◆ **Short task**:
Every line below should be copied exactly; drop the pictures.

┄┄┄┄┄┄┄┄┄┄

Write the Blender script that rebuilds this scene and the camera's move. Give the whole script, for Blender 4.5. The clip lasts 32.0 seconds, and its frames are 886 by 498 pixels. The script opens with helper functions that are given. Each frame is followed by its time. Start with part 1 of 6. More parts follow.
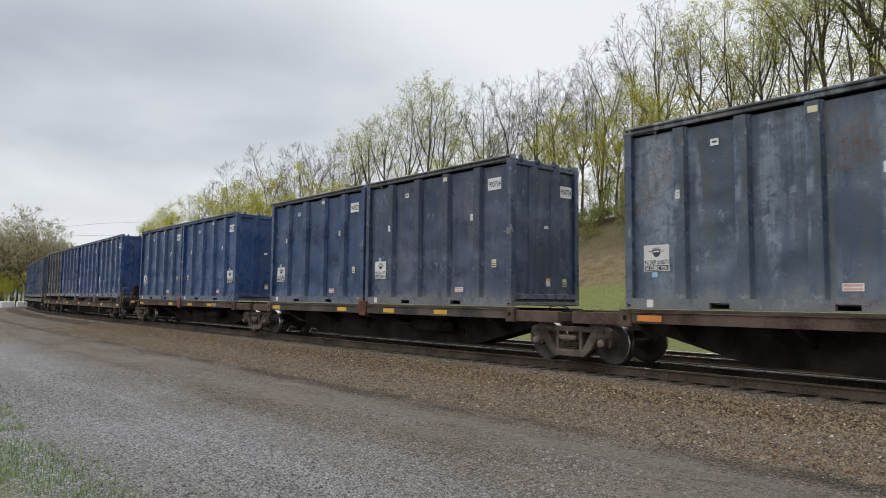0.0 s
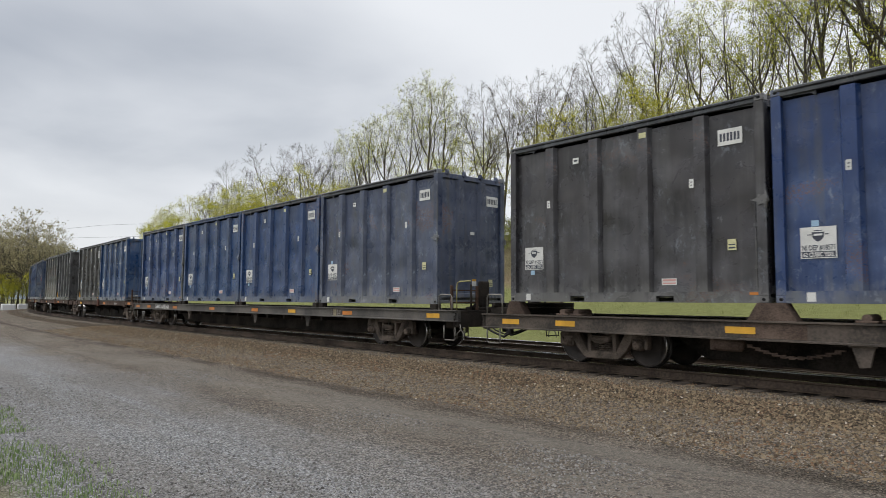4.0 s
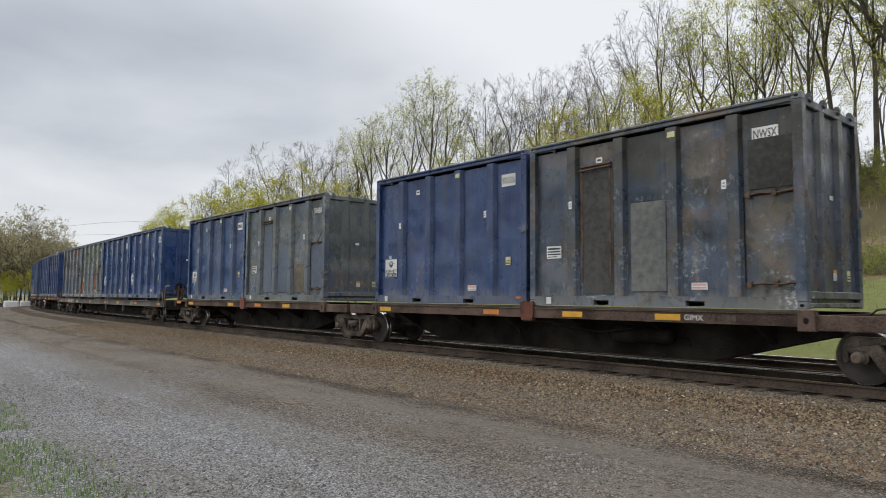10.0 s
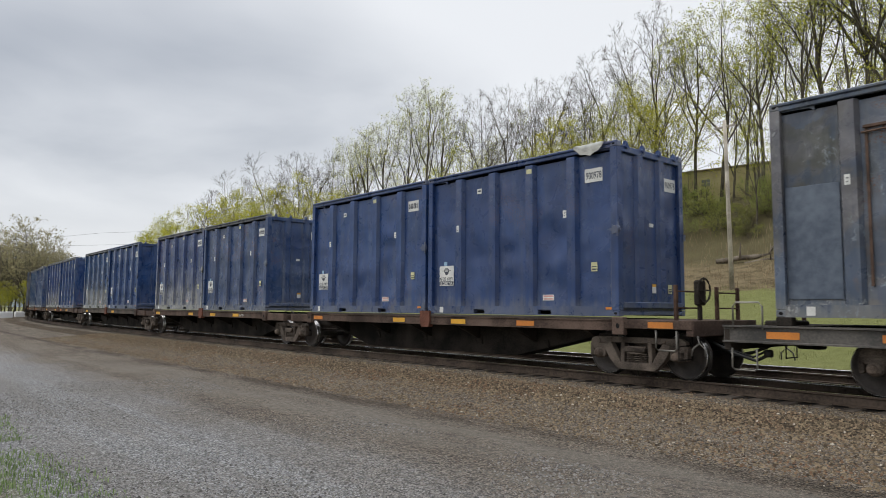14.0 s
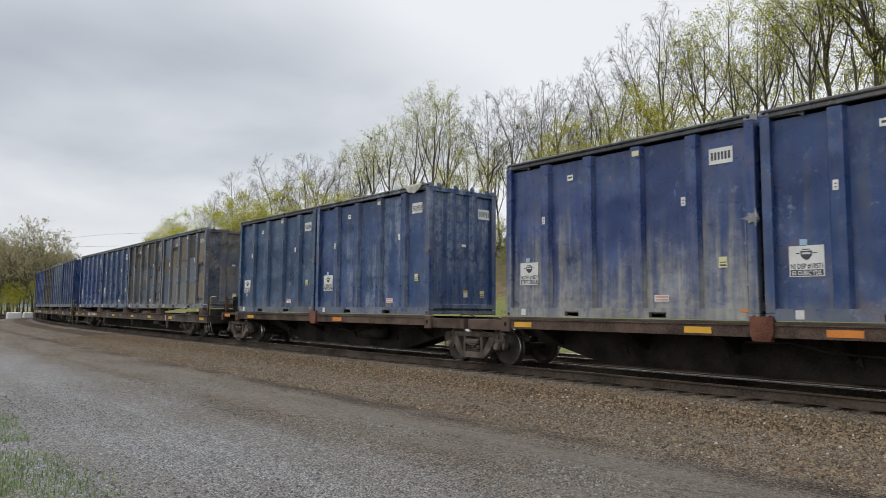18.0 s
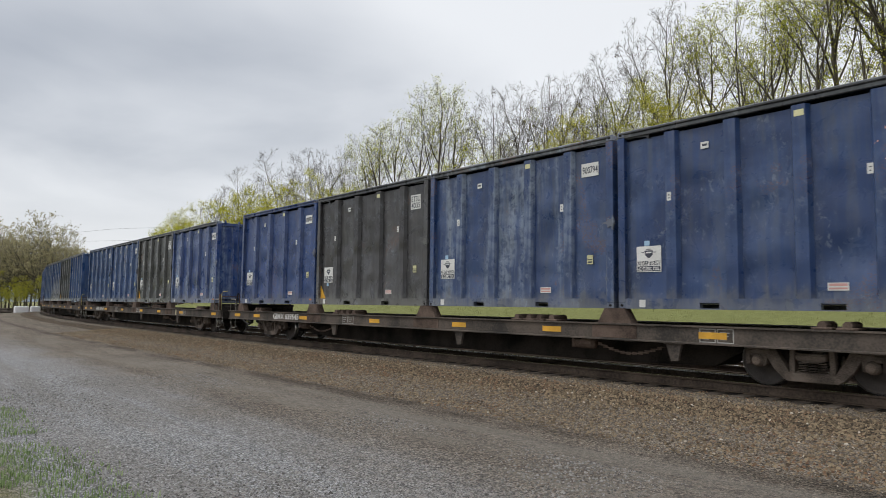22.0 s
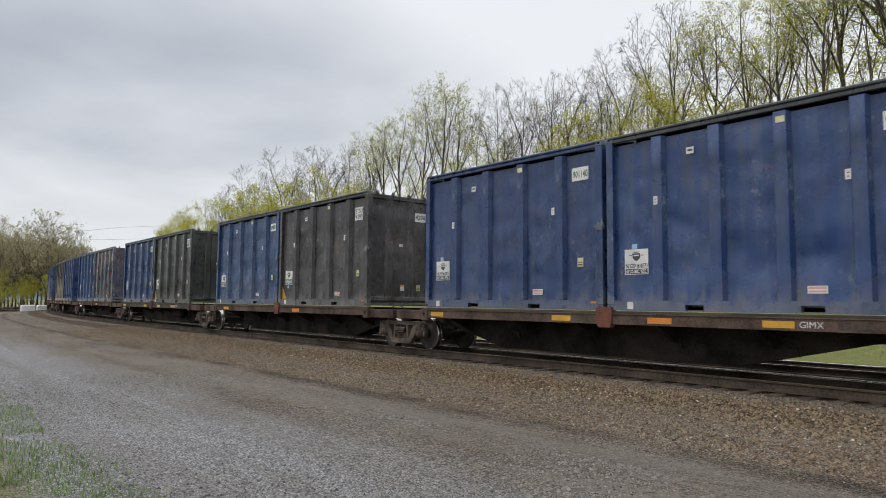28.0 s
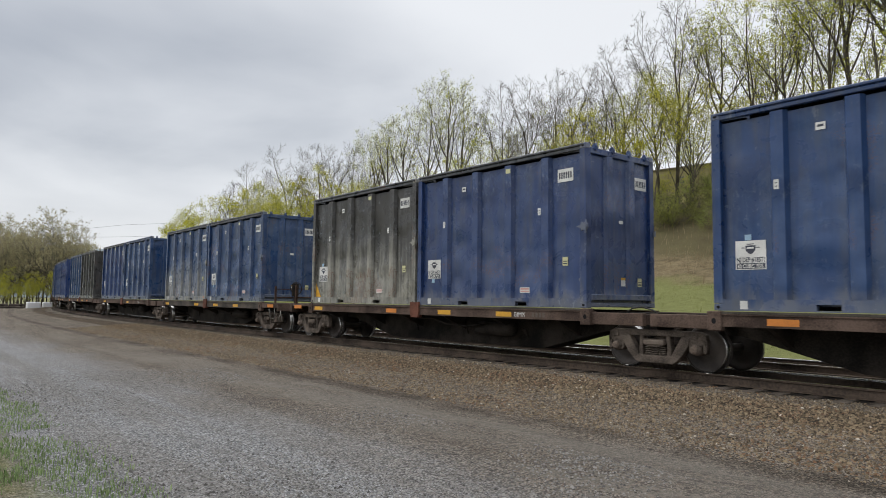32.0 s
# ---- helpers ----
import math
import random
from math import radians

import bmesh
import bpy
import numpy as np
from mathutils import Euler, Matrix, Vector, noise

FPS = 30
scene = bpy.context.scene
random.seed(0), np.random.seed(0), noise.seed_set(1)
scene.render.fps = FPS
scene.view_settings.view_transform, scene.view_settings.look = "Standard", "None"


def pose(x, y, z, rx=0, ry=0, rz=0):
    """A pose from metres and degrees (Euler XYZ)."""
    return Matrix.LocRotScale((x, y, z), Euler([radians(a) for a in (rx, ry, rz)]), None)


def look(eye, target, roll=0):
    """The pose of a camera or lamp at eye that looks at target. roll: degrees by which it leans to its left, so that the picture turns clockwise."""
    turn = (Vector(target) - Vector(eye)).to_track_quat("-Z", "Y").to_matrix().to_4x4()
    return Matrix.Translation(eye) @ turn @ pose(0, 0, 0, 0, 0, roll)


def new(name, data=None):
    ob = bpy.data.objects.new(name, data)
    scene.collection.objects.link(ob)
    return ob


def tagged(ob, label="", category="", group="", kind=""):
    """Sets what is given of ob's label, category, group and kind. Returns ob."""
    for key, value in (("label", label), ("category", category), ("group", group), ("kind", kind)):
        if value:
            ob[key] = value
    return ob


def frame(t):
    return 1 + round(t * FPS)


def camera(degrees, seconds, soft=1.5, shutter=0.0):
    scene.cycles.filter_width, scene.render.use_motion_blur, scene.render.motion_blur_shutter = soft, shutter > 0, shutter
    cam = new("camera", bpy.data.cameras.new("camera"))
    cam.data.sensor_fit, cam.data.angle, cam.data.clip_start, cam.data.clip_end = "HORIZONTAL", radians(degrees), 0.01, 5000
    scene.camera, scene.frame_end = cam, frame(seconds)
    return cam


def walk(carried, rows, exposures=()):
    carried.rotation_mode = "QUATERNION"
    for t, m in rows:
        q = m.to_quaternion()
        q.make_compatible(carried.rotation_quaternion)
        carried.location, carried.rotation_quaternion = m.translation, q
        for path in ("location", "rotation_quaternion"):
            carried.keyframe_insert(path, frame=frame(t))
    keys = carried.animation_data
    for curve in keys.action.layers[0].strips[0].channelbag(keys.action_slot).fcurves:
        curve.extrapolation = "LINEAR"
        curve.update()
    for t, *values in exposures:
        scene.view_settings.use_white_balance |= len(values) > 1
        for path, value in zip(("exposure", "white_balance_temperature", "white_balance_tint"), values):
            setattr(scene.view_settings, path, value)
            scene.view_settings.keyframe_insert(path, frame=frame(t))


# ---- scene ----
# camera: stands still on the gravel lot beside the line, held in the hand
cam = camera(65.93, 32.0, soft=0.7, shutter=0.05)
# seconds, azimuth (clockwise from +y), tilt up, lean: degrees
PATH = [
    (0, -49.463, 4.237, 0.581), (0.5, -49.468, 4.235, 0.536), (1, -49.457, 4.250, 0.483), (1.5, -49.430, 4.280, 0.427),
    (2, -49.420, 4.315, 0.376), (2.5, -49.436, 4.327, 0.339), (3, -49.454, 4.312, 0.316), (3.5, -49.485, 4.285, 0.307),
    (5.5, -49.545, 4.135, 0.337), (6, -49.564, 4.006, 0.336), (6.5, -49.600, 3.929, 0.335), (7, -49.599, 3.902, 0.337),
    (7.5, -49.587, 3.875, 0.348), (8, -49.614, 3.861, 0.367), (8.5, -49.641, 3.877, 0.393), (9, -49.649, 3.918, 0.420),
    (9.5, -49.659, 3.995, 0.443), (10, -49.666, 4.101, 0.460), (10.5, -49.684, 4.188, 0.470), (11, -49.693, 4.227, 0.472),
    (11.5, -49.662, 4.246, 0.467), (12, -49.617, 4.279, 0.457), (12.5, -49.572, 4.367, 0.443), (13, -49.501, 4.517, 0.428),
    (13.5, -49.417, 4.714, 0.412), (14, -49.365, 4.965, 0.396), (14.5, -49.336, 5.234, 0.380), (16.5, -49.697, 5.260, 0.402),
    (17, -49.806, 5.236, 0.428), (17.5, -49.859, 5.191, 0.456), (18, -49.882, 5.081, 0.486), (18.5, -49.933, 4.914, 0.519),
    (19, -49.966, 4.765, 0.555), (19.5, -50.002, 4.656, 0.591), (20, -50.116, 4.589, 0.624), (20.5, -50.237, 4.586, 0.651),
    (21, -50.296, 4.634, 0.669), (21.5, -50.319, 4.682, 0.678), (22, -50.321, 4.698, 0.680), (22.5, -50.304, 4.701, 0.677),
    (23, -50.292, 4.725, 0.673), (23.5, -50.312, 4.739, 0.672), (24, -50.346, 4.721, 0.674), (24.5, -50.378, 4.706, 0.678),
    (25, -50.434, 4.686, 0.680), (25.5, -50.512, 4.657, 0.672), (27.5, -50.686, 4.467, 0.486), (28, -50.698, 4.455, 0.481),
    (28.5, -50.750, 4.420, 0.488), (29, -50.790, 4.364, 0.501), (29.5, -50.802, 4.327, 0.516), (30, -50.822, 4.301, 0.533),
    (30.5, -50.866, 4.256, 0.551), (31, -50.920, 4.232, 0.567), (31.5, -50.973, 4.246, 0.581), (32, -51.041, 4.272, 0.593),
]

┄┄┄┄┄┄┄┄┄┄

◆ **Written response**:
Write the Blender script that rebuilds this scene and the camera's move. Give the whole script, for Blender 4.5. The clip lasts 32.0 seconds, and its frames are 886 by 498 pixels. The script opens with helper functions that are given. Each frame is followed by its time. Start with part 1 of 6. More parts follow.
0.0 s
4.0 s
10.0 s
14.0 s
18.0 s
22.0 s
28.0 s
32.0 s
# ---- helpers ----
import math
import random
from math import radians

import bmesh
import bpy
import numpy as np
from mathutils import Euler, Matrix, Vector, noise

FPS = 30
scene = bpy.context.scene
random.seed(0), np.random.seed(0), noise.seed_set(1)
scene.render.fps = FPS
scene.view_settings.view_transform, scene.view_settings.look = "Standard", "None"


def pose(x, y, z, rx=0, ry=0, rz=0):
    """A pose from metres and degrees (Euler XYZ)."""
    return Matrix.LocRotScale((x, y, z), Euler([radians(a) for a in (rx, ry, rz)]), None)


def look(eye, target, roll=0):
    """The pose of a camera or lamp at eye that looks at target. roll: degrees by which it leans to its left, so that the picture turns clockwise."""
    turn = (Vector(target) - Vector(eye)).to_track_quat("-Z", "Y").to_matrix().to_4x4()
    return Matrix.Translation(eye) @ turn @ pose(0, 0, 0, 0, 0, roll)


def new(name, data=None):
    ob = bpy.data.objects.new(name, data)
    scene.collection.objects.link(ob)
    return ob


def tagged(ob, label="", category="", group="", kind=""):
    """Sets what is given of ob's label, category, group and kind. Returns ob."""
    for key, value in (("label", label), ("category", category), ("group", group), ("kind", kind)):
        if value:
            ob[key] = value
    return ob


def frame(t):
    return 1 + round(t * FPS)


def camera(degrees, seconds, soft=1.5, shutter=0.0):
    scene.cycles.filter_width, scene.render.use_motion_blur, scene.render.motion_blur_shutter = soft, shutter > 0, shutter
    cam = new("camera", bpy.data.cameras.new("camera"))
    cam.data.sensor_fit, cam.data.angle, cam.data.clip_start, cam.data.clip_end = "HORIZONTAL", radians(degrees), 0.01, 5000
    scene.camera, scene.frame_end = cam, frame(seconds)
    return cam


def walk(carried, rows, exposures=()):
    carried.rotation_mode = "QUATERNION"
    for t, m in rows:
        q = m.to_quaternion()
        q.make_compatible(carried.rotation_quaternion)
        carried.location, carried.rotation_quaternion = m.translation, q
        for path in ("location", "rotation_quaternion"):
            carried.keyframe_insert(path, frame=frame(t))
    keys = carried.animation_data
    for curve in keys.action.layers[0].strips[0].channelbag(keys.action_slot).fcurves:
        curve.extrapolation = "LINEAR"
        curve.update()
    for t, *values in exposures:
        scene.view_settings.use_white_balance |= len(values) > 1
        for path, value in zip(("exposure", "white_balance_temperature", "white_balance_tint"), values):
            setattr(scene.view_settings, path, value)
            scene.view_settings.keyframe_insert(path, frame=frame(t))


# ---- scene ----
# camera: stands still on the gravel lot beside the line, held in the hand
cam = camera(65.93, 32.0, soft=0.7, shutter=0.05)
# seconds, azimuth (clockwise from +y), tilt up, lean: degrees
PATH = [
    (0, -49.463, 4.237, 0.581), (0.5, -49.468, 4.235, 0.536), (1, -49.457, 4.250, 0.483), (1.5, -49.430, 4.280, 0.427),
    (2, -49.420, 4.315, 0.376), (2.5, -49.436, 4.327, 0.339), (3, -49.454, 4.312, 0.316), (3.5, -49.485, 4.285, 0.307),
    (5.5, -49.545, 4.135, 0.337), (6, -49.564, 4.006, 0.336), (6.5, -49.600, 3.929, 0.335), (7, -49.599, 3.902, 0.337),
    (7.5, -49.587, 3.875, 0.348), (8, -49.614, 3.861, 0.367), (8.5, -49.641, 3.877, 0.393), (9, -49.649, 3.918, 0.420),
    (9.5, -49.659, 3.995, 0.443), (10, -49.666, 4.101, 0.460), (10.5, -49.684, 4.188, 0.470), (11, -49.693, 4.227, 0.472),
    (11.5, -49.662, 4.246, 0.467), (12, -49.617, 4.279, 0.457), (12.5, -49.572, 4.367, 0.443), (13, -49.501, 4.517, 0.428),
    (13.5, -49.417, 4.714, 0.412), (14, -49.365, 4.965, 0.396), (14.5, -49.336, 5.234, 0.380), (16.5, -49.697, 5.260, 0.402),
    (17, -49.806, 5.236, 0.428), (17.5, -49.859, 5.191, 0.456), (18, -49.882, 5.081, 0.486), (18.5, -49.933, 4.914, 0.519),
    (19, -49.966, 4.765, 0.555), (19.5, -50.002, 4.656, 0.591), (20, -50.116, 4.589, 0.624), (20.5, -50.237, 4.586, 0.651),
    (21, -50.296, 4.634, 0.669), (21.5, -50.319, 4.682, 0.678), (22, -50.321, 4.698, 0.680), (22.5, -50.304, 4.701, 0.677),
    (23, -50.292, 4.725, 0.673), (23.5, -50.312, 4.739, 0.672), (24, -50.346, 4.721, 0.674), (24.5, -50.378, 4.706, 0.678),
    (25, -50.434, 4.686, 0.680), (25.5, -50.512, 4.657, 0.672), (27.5, -50.686, 4.467, 0.486), (28, -50.698, 4.455, 0.481),
    (28.5, -50.750, 4.420, 0.488), (29, -50.790, 4.364, 0.501), (29.5, -50.802, 4.327, 0.516), (30, -50.822, 4.301, 0.533),
    (30.5, -50.866, 4.256, 0.551), (31, -50.920, 4.232, 0.567), (31.5, -50.973, 4.246, 0.581), (32, -51.041, 4.272, 0.593),
]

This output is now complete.